• LISTED ENTRIES
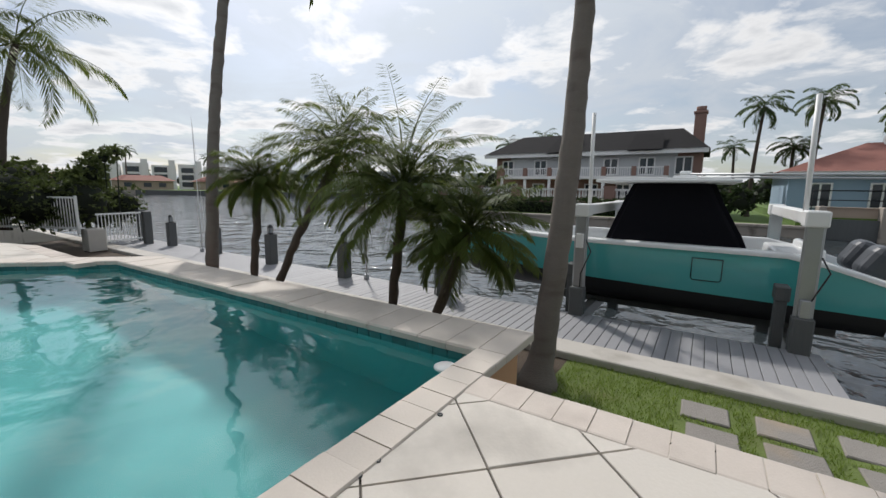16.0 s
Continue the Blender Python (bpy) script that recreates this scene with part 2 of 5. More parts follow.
def tube(bm, pts, radius, seg=8, caps=True):
    """A round bar along points; radius: one, or one a point."""
    pts = [Vector(p) for p in pts]
    rad = radius if isinstance(radius, (list, tuple)) else [radius] * len(pts)
    side = None
    rings = []
    for i, p in enumerate(pts):
        d = (pts[min(i + 1, len(pts) - 1)] - pts[max(i - 1, 0)]).normalized()
        if side is None:
            side = d.orthogonal().normalized()
        side = (side - d * side.dot(d)).normalized()
        up = d.cross(side)
        rings.append([bm.verts.new(p + (side * math.cos(a) + up * math.sin(a)) * rad[i]) for a in (2 * math.pi * j / seg for j in range(seg))])
    for a, b in zip(rings, rings[1:]):
        for j in range(seg):
            bm.faces.new((a[j], a[(j + 1) % seg], b[(j + 1) % seg], b[j])).smooth = True
    if caps:
        bm.faces.new(rings[0][::-1])
        bm.faces.new(rings[-1])
    return bm


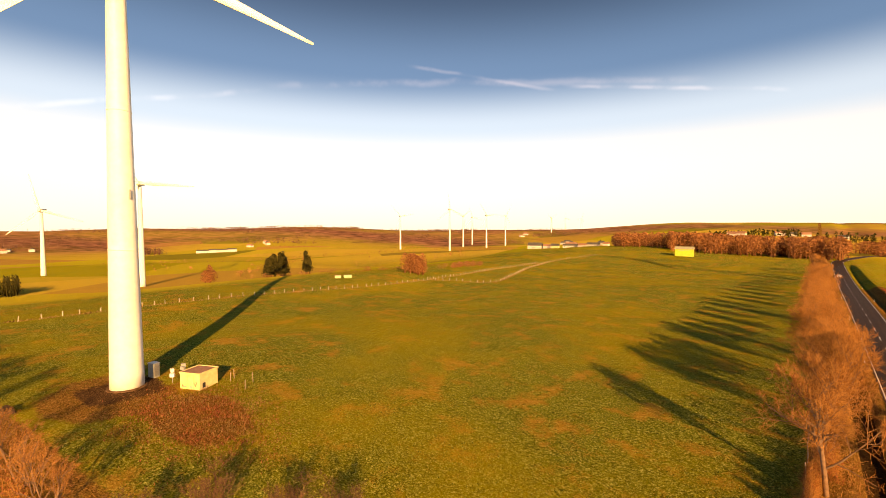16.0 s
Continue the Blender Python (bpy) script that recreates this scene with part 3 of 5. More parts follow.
avenue = "trees along the road"
pale_a = tree_model("roadside_tree", "small pale-barked bare fruit tree on the grassy bank", "tree", 3, 5.9, 0.75, M["pale_bark"], M["pale_twig"], avenue, trunk_r=0.12, bare=0.72, stem=0.5, reach=1.6, forks=5, thin=0.013, levels=4)
stand(pale_a, [(8.8, 22.2, 0, 1.0), (9.2, 31.2, 140, 0.88)])
dark_a = tree_model("roadside_tree", "dark many-limbed bare tree on the grassy bank", "tree", 11, 6.4, 0.55, M["warm_bark"], M["pale_twig"], avenue, trunk_r=0.11, bare=0.36, forks=5, stem=0.74, reach=1.2, thin=0.013, levels=4)
stand(dark_a, [(10.6, 17.2, 0, 1.0), (10.0, 45.4, 80, 1.5), (10.4, 62.0, 200, 1.2)])
slim_a = tree_model("roadside_tree", "slender bare roadside tree with upright crown", "tree", 21, 10.0, 0.42, M["warm_bark"], M["pale_twig"], avenue, trunk_r=0.16, bare=0.3, thin=0.02, forks=5)
stand(slim_a, [(10.2, 83.0, 0, 1.05), (9.6, 124, 90, 1.2)])

# the long row on the west side, over the hedge
row = "tree row west of the road"
ash_a = tree_model("row_tree", "tall bare tree of the dense hedgerow, warm brown twigs", "tree", 31, 10.8, 0.42, M["warm_bark"], M["pale_twig"], row, trunk_r=0.18, bare=0.2, multi=3, lean=0.16, thin=0.018, forks=5)
ash_b = tree_model("row_tree", "bare hedgerow tree with a broad tangled crown", "tree", 37, 10.4, 0.6, M["warm_bark"], M["pale_twig"], row, trunk_r=0.2, bare=0.25, forks=6, thin=0.016)
ash_c = tree_model("row_tree", "slim bare hedgerow tree, warm brown twigs", "tree", 41, 10.2, 0.38, M["warm_bark"], M["pale_twig"], row, trunk_r=0.13, bare=0.15, thin=0.018)
rnd = random.Random(5)
spots = [[], [], []]
tall = [43, 60.5, 66, 71.5, 79, 87, 92.5, 97.5, 107, 117, 127, 138, 148, 159, 172, 186, 200, 213, 228, 243, 258, 275, 292, 310, 330]
for k, yy in enumerate(tall):
    spots[k % 2].append((-9.8 + rnd.uniform(-0.3, 0.3), yy, rnd.uniform(0, 360), rnd.uniform(1.05, 1.22)))
yy = 50.0
while yy < 330:
    if min(abs(yy - t) for t in tall) > 2:
        spots[2].append((-9.6 + rnd.uniform(-0.5, 0.6), yy, rnd.uniform(0, 360), rnd.uniform(0.4, 0.7)))
    yy += rnd.uniform(2.6, 4.6) * (1 if yy < 160 else 1.6)
for mdl, sp in zip((ash_b, ash_a, ash_c), spots):
    stand(mdl, sp)

# trees in the hedge along the dirt track
lane_group = "trees along the dirt track"
oak = tree_model("field_tree", "large bare tree with twin trunks in the red hedge", "tree", 53, 11.2, 0.36, M["warm_bark"], M["twig"], lane_group, trunk_r=0.27, bare=0.22, multi=2, lean=0.14, forks=5, thin=0.015, reach=1.1)
stand(oak, [(24.0, 5.3, 0, 0.94), (94, 13.4, 80, 1.15)])
oak_b = tree_model("field_tree", "bare tree with rounded crown in the hedge row", "tree", 57, 8.6, 0.7, M["warm_bark"], M["pale_twig"], lane_group, trunk_r=0.17, bare=0.25, forks=4, thin=0.015, stem=0.66, reach=1.2)
stand(oak_b, [(33.0, 6.6, 0, 1.0), (37.5, 7.4, 250, 1.0), (48.5, 8.8, 120, 1.1), (66, 9.6, 45, 1.1), (78, 11.2, 200, 1.25), (108, 15.0, 10, 1.2), (125, 17.2, 100, 1.1)])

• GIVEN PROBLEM
Repeat the lines above exactly, beginning with the one containing "2 of 5. More parts follow." and finishing with the one containing "stand(slim_a, [(10.2, 83.0, 0, 1.05), (9.6, 124, 90, 1.2)])". No pictures belong in the copy.

• SOLUTION TO THIS TASK
Continue the Blender Python (bpy) script that recreates this scene with part 2 of 5. More parts follow.
def tube(bm, pts, radius, seg=8, caps=True):
    """A round bar along points; radius: one, or one a point."""
    pts = [Vector(p) for p in pts]
    rad = radius if isinstance(radius, (list, tuple)) else [radius] * len(pts)
    side = None
    rings = []
    for i, p in enumerate(pts):
        d = (pts[min(i + 1, len(pts) - 1)] - pts[max(i - 1, 0)]).normalized()
        if side is None:
            side = d.orthogonal().normalized()
        side = (side - d * side.dot(d)).normalized()
        up = d.cross(side)
        rings.append([bm.verts.new(p + (side * math.cos(a) + up * math.sin(a)) * rad[i]) for a in (2 * math.pi * j / seg for j in range(seg))])
    for a, b in zip(rings, rings[1:]):
        for j in range(seg):
            bm.faces.new((a[j], a[(j + 1) % seg], b[(j + 1) % seg], b[j])).smooth = True
    if caps:
        bm.faces.new(rings[0][::-1])
        bm.faces.new(rings[-1])
    return bm


16.0 s
Continue the Blender Python (bpy) script that recreates this scene with part 3 of 5. More parts follow.
avenue = "trees along the road"
pale_a = tree_model("roadside_tree", "small pale-barked bare fruit tree on the grassy bank", "tree", 3, 5.9, 0.75, M["pale_bark"], M["pale_twig"], avenue, trunk_r=0.12, bare=0.72, stem=0.5, reach=1.6, forks=5, thin=0.013, levels=4)
stand(pale_a, [(8.8, 22.2, 0, 1.0), (9.2, 31.2, 140, 0.88)])
dark_a = tree_model("roadside_tree", "dark many-limbed bare tree on the grassy bank", "tree", 11, 6.4, 0.55, M["warm_bark"], M["pale_twig"], avenue, trunk_r=0.11, bare=0.36, forks=5, stem=0.74, reach=1.2, thin=0.013, levels=4)
stand(dark_a, [(10.6, 17.2, 0, 1.0), (10.0, 45.4, 80, 1.5), (10.4, 62.0, 200, 1.2)])
slim_a = tree_model("roadside_tree", "slender bare roadside tree with upright crown", "tree", 21, 10.0, 0.42, M["warm_bark"], M["pale_twig"], avenue, trunk_r=0.16, bare=0.3, thin=0.02, forks=5)
stand(slim_a, [(10.2, 83.0, 0, 1.05), (9.6, 124, 90, 1.2)])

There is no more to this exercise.